What is his name? |
Sometimes I lose games of Scrabble because I’m making up fantasy names instead of playing the game properly. I’ve used Scrabble, Upwords, Bananagrams and Bananagrams Duel (which uses letter-dice rather than tiles) to make names for characters, places, creatures - anything nameable for my campaign. You should do it also. Using actual game pieces works better than using purely random letters rolled up online as these word games are cleverly designed to have an interesting and useful distribution of letters as well as being much more manipulable + tactile. This fun little name-game is good because it forces you to create names you wouldn’t normally think of; names that are often outside the familiar linguistic phonemes and cultural naming conventions that you might be used to (especially if you get an unusual combination of letters).
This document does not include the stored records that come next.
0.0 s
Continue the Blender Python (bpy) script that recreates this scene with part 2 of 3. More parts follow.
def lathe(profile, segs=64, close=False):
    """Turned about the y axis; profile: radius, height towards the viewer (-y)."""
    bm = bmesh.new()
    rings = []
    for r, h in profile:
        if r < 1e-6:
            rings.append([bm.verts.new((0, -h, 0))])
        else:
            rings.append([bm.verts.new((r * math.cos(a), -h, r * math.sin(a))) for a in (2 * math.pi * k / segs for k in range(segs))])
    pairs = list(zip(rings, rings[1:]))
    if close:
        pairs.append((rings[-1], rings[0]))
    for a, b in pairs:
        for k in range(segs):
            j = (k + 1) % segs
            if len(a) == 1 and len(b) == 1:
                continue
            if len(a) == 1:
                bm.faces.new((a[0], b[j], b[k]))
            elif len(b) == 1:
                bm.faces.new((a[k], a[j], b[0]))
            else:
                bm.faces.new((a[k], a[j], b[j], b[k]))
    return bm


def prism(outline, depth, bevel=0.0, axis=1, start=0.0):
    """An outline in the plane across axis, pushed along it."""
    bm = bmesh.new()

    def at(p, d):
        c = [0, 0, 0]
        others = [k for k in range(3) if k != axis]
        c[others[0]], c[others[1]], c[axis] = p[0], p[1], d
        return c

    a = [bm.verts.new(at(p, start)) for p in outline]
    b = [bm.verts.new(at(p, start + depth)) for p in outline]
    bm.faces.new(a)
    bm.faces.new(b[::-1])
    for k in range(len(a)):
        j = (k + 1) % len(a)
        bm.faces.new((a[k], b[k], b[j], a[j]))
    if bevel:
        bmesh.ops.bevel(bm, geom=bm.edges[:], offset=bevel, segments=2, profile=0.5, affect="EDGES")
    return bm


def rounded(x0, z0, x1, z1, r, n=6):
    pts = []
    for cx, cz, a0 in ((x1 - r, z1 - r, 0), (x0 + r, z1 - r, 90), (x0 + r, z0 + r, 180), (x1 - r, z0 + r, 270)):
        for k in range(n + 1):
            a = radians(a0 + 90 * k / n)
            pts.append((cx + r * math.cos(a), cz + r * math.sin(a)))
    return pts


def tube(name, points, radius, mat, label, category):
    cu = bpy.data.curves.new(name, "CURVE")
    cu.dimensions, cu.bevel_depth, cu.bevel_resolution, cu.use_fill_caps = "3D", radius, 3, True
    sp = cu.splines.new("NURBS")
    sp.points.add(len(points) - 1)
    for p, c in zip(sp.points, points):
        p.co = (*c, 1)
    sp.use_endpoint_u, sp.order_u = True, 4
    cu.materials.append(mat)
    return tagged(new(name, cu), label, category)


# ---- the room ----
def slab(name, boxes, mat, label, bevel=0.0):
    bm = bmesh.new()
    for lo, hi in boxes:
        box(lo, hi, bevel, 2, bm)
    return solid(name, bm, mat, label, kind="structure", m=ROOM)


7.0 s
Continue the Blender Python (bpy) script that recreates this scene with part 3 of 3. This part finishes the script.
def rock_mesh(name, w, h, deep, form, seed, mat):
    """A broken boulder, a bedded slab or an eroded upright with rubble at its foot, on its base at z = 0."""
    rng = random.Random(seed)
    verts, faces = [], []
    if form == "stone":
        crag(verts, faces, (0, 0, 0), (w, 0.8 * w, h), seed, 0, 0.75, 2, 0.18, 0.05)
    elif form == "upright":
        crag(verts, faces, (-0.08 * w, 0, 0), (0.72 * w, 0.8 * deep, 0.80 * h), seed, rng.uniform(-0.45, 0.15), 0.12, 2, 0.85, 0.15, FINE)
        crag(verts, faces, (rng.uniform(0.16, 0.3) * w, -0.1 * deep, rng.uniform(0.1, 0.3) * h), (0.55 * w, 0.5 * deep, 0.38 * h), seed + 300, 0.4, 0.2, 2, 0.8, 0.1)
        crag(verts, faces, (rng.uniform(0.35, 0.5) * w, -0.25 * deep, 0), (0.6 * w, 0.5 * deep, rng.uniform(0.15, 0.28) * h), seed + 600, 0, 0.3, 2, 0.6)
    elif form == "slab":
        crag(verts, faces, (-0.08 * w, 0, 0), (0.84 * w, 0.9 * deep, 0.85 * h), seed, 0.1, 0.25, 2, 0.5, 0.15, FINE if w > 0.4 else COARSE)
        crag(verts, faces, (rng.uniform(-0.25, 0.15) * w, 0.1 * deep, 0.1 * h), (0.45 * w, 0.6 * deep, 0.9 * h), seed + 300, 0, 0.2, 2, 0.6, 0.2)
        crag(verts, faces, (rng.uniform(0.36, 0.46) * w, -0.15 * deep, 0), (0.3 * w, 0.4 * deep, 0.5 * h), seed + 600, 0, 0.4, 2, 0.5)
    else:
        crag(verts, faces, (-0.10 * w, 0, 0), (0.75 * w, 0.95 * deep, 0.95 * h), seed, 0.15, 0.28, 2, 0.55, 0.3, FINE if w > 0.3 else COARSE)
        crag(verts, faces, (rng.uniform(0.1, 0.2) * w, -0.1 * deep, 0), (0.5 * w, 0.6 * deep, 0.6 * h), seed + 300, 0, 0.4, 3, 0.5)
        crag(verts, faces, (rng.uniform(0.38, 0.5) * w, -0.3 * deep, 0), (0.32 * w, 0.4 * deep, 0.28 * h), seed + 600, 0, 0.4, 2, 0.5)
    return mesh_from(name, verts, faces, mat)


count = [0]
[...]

This cognitive jolt is good, an unforeseen prompt in a game of guided daydreaming. And a self-imposed 7 letter limit restrains your syllable count and helps ensure the name's memorability too - never use apostrophes.
I have used names generated using this method in my campaign. Names include Atzorig - a well-traveled, would-be conqueror leading the scant survivors of a rootless barbarian-folk, Yuban Yu - a red-white clad dignitary from the Southern Continent and the Tone-Men - a militant, copy-cat faction of martially inclined colour-cultists.